Evaluation of cancer risk from imaging with ionising radiation.

Euroatom funded SINFONIA project (https://www.sinfonia-appraisal.eu/#about) is developing novel methodologies and tools that will provide a comprehensive risk appraisal for detrimental effects of radiation exposure on patients, workers, carers, and comforters, the public and the environment during the management of patients suspected or diagnosed with lymphoma and brain tumours.

Prof. John Damilakis is the scientific coordinator of the SINFONIA project and is in charge of the overall scientific, technological and ethical management for the project.

John Damilakis holds senior positions in several European and worldwide research platforms and medical and scientific societies in the Medical Physics field. He is full professor and chairman of the Department of Medical Physics, Faculty of Medicine, University of Crete and director of the Department of Medical Physics of the University Hospital of Heraklion, Crete, Greece.

John Damilakis is at CESGA in Santiago the Compostela participating in the SINFONIA Machine Learning Workshop (https://www.cesga.es/workshop-sinfonia-ml/). We have taken advantage of this opportunity to talk with him in order to better understand the relevance of this project.

John Damilakis

John Damilakis

– What are the main aims of the project and what tools you expect SINFONIA project will develop?
J.D. – The main objective of the SINFONIA project is to develop novel methodologies and tools that will provide a comprehensive radiation risk appraisal for detrimental effects of radiation exposure on patients, workers, the public and the environment during the management of patients suspected or diagnosed with lymphoma and brain tumours.
SINFONIA will develop several tools including a) dose estimation tools based on personalised dosimetry methods, powered by artificial intelligence, b) a novel patient radiation risk appraisal tool and c) a platform for dose, imaging, and non-imaging data. The data platform (repository) is currently being developed by CESCA. This is a very important task for the development and deployment of computational tools.

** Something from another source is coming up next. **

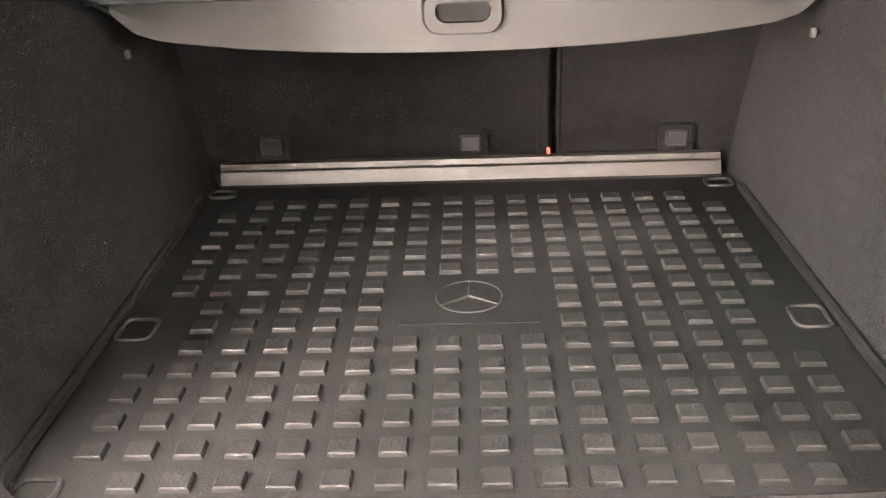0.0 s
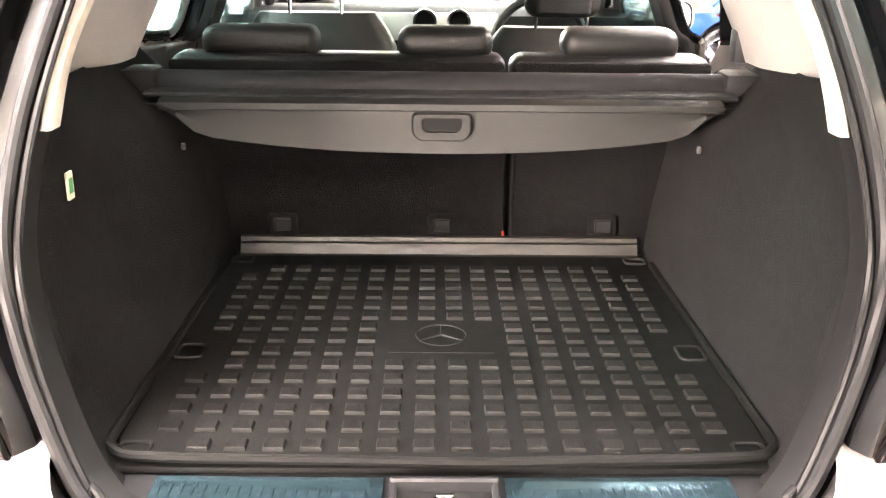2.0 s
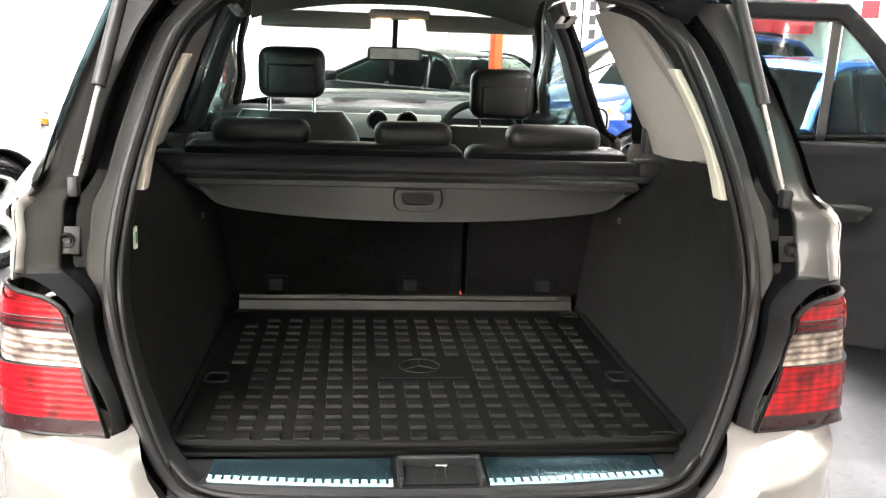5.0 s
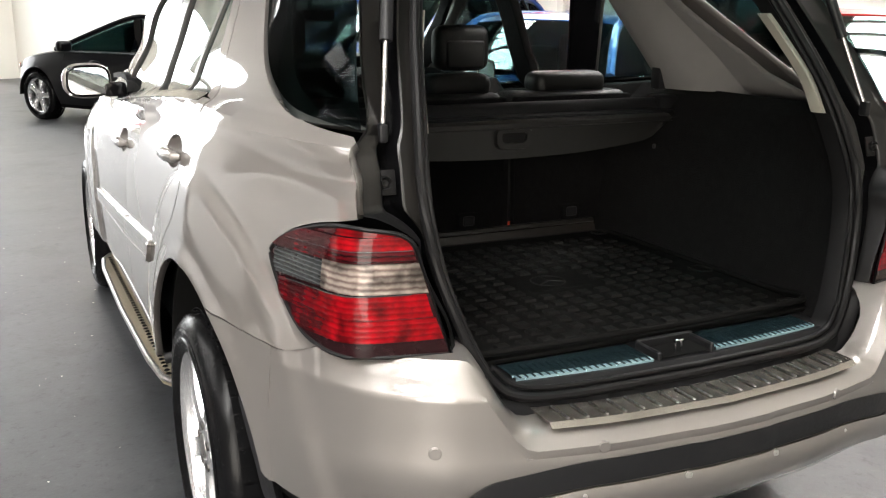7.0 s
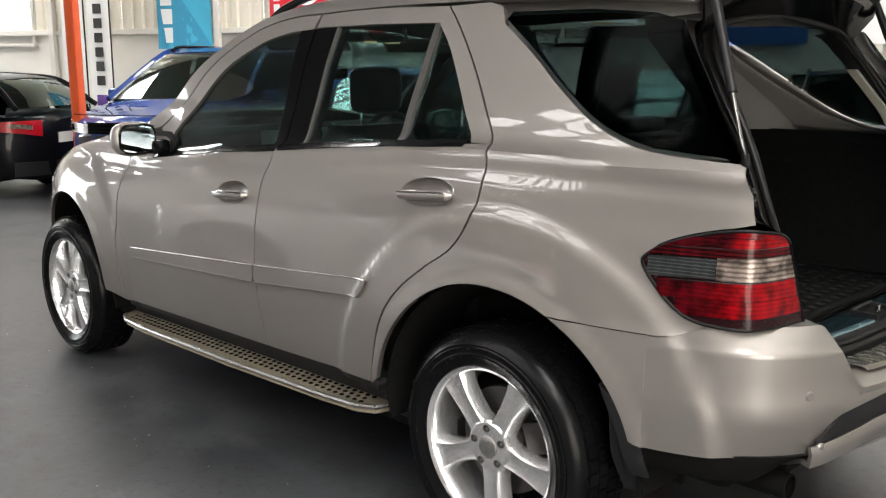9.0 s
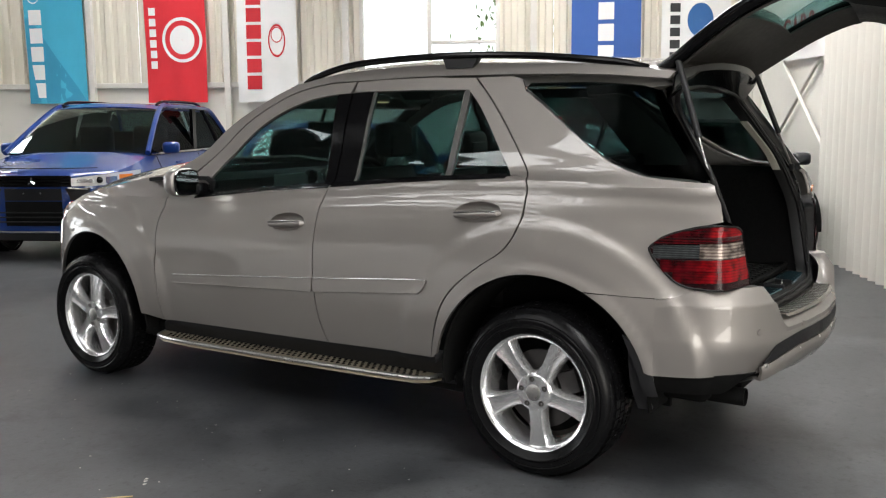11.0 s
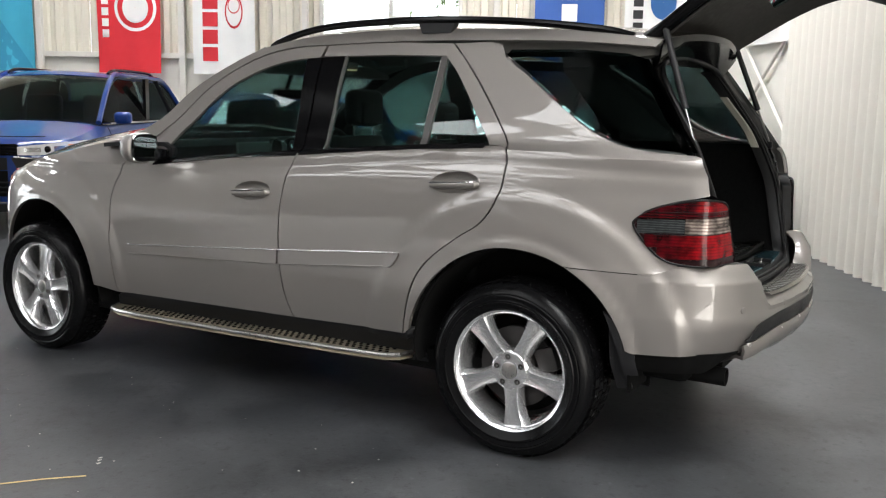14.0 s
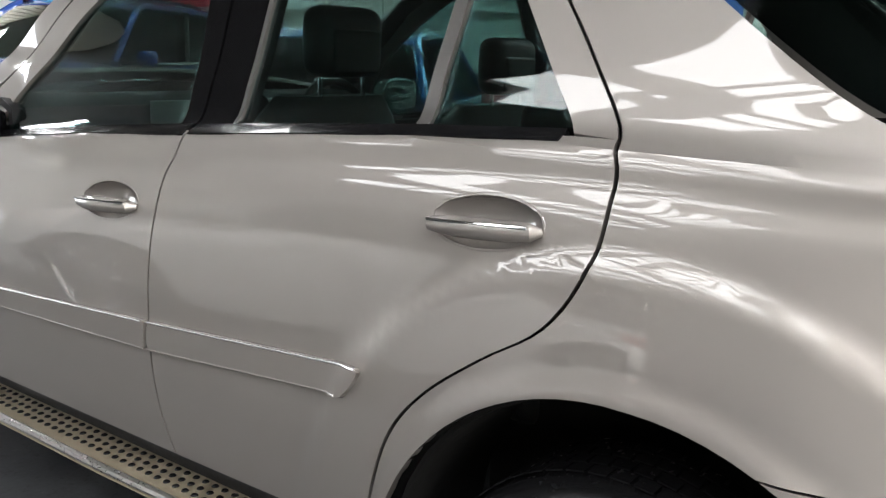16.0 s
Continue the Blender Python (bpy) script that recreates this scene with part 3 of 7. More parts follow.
def bumper_band(name, levels, material, xmin, xmax, label="", t=0.012, n=60):
    """levels: functions of x giving inset and z"""
    plan = []
    for p in rear_plan(n):
        if xmin <= p[0] <= xmax and (not plan or n <= 60 or math.dist(p, plan[-1]) > 0.008):
            plan.append(p)
    rows = []
    for i, (x, y) in enumerate(plan):
        a, b = Vector(plan[max(0, i - 1)]), Vector(plan[min(len(plan) - 1, i + 1)])
        d = (b - a).normalized()
        inn = Vector((-d.y, d.x))
        if inn.y < 0 and abs(x) < 0.8:
            inn = -inn
        if inn.x * x > 0 and abs(x) >= 0.8:
            inn = -inn
        row = []
        for ins, z in levels:
            u = ins(x) if callable(ins) else ins
            zz = z(x) if callable(z) else z
            k = 1 + (half_width(y, min(zz, 0.785)) / (0.914 * curve_at(LOW_Q, LOW_F, -y)) - 1) * smoothstep(0.45, 0.62, abs(x))
            row.append((x * k + inn.x * u, y + inn.y * u, zz))
        rows.append(row)
    return part(name, thick(grid(rows), t), material, suv, label)


def ztop(x):
    return 0.680 + 0.144 * smoothstep(0.44, 0.58, abs(x)) - 0.040 * smoothstep(0.783, 0.822, abs(x))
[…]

– Why is it important to develop these tools? / Does the lack of these tools limit practitioners decision making in their everyday practice today?
J.D. – Currently, there is lack of personalised, organ-specific, dose estimation in radiological examinations that can be used as input to risk appraisal models, lack of AI-powered tools that will increase the speed and accuracy of organ dose estimation and there is also lack of a framework for the determination of patient-specific out-of-field dose estimations from photon treatments. Brain and lymphoma patients seldom undergo whole-body CT scans for treatment planning purposes. To address this situation, a software tool will be developed to adapting of habitus-dependent virtual phantoms to planning CTs to be subsequently used for patient-specific dose estimations. An online dosimetry system for monitoring staff of nuclear medicine departments will also be developed. The main objective of this tool is to calculate radiation doses delivered during the handling of radionuclides. The lack of the above tools currently limits practitioner’s decision making in their everyday clinical lives.

– What are the benefits you expect these tools will provide to practitioners in the fields of radiotherapy and oncology?
J.D. – SINFONIA dosimetry studies and tools will provide essential information for the justification and optimization of patient diagnostic and therapeutic procedures. In addition, radiation biology studies may help identify those individuals with increased susceptibility to cancer from ionising radiation exposure. This will allow significant progress in the evaluation of cancer risk from imaging with ionising radiation. Tracking of medical radiation exposures of an individual patient is very useful for individual patient protection but also for radiation protection of patients with the same type of disease. This is the only way to get information about the cumulative dose from repeated exposures of ionising radiation to individual patients suspected with or diagnosed with a certain type of diseases such as lymphoma or brain tumour.

– How will patients benefit from wide adoption of these tools?
J.D. – Proper knowledge of doses and risks delivered by various imaging modalities are essential to ensure that medical procedures adhere to up-to-date appropriateness and optimisation criteria. This is very important for all patients. SINFONIA tools and methodologies will produce new knowledge on parameters affecting radiation detriment. This, in the era of personalised medicine, will help clinicians to properly balance risks and benefits of ionising radiation procedures and practitioners and medical physicists develop dose optimisation strategies. SINFONIA results can also be used for better radiogenic risk communication and this is a great benefit to patients who have the right to know the doses and risks associated with their medical procedure.

– Why is it important to have a supercomputing centre onboard in the team developing these tools?
J.D. – Data from imaging and non-imaging examinations and radiation therapy sessions, histologic results and demographic information related to individual patients with lymphoma and brain tumours will be collected and pooled in a shared repository. The repository will be used in developing methods and techniques for patient-specific dose estimation, risk assessment and uncertainty determination. CESGA is currently working to develop the repository, in fact the first version has already been developed and this is a great achievement.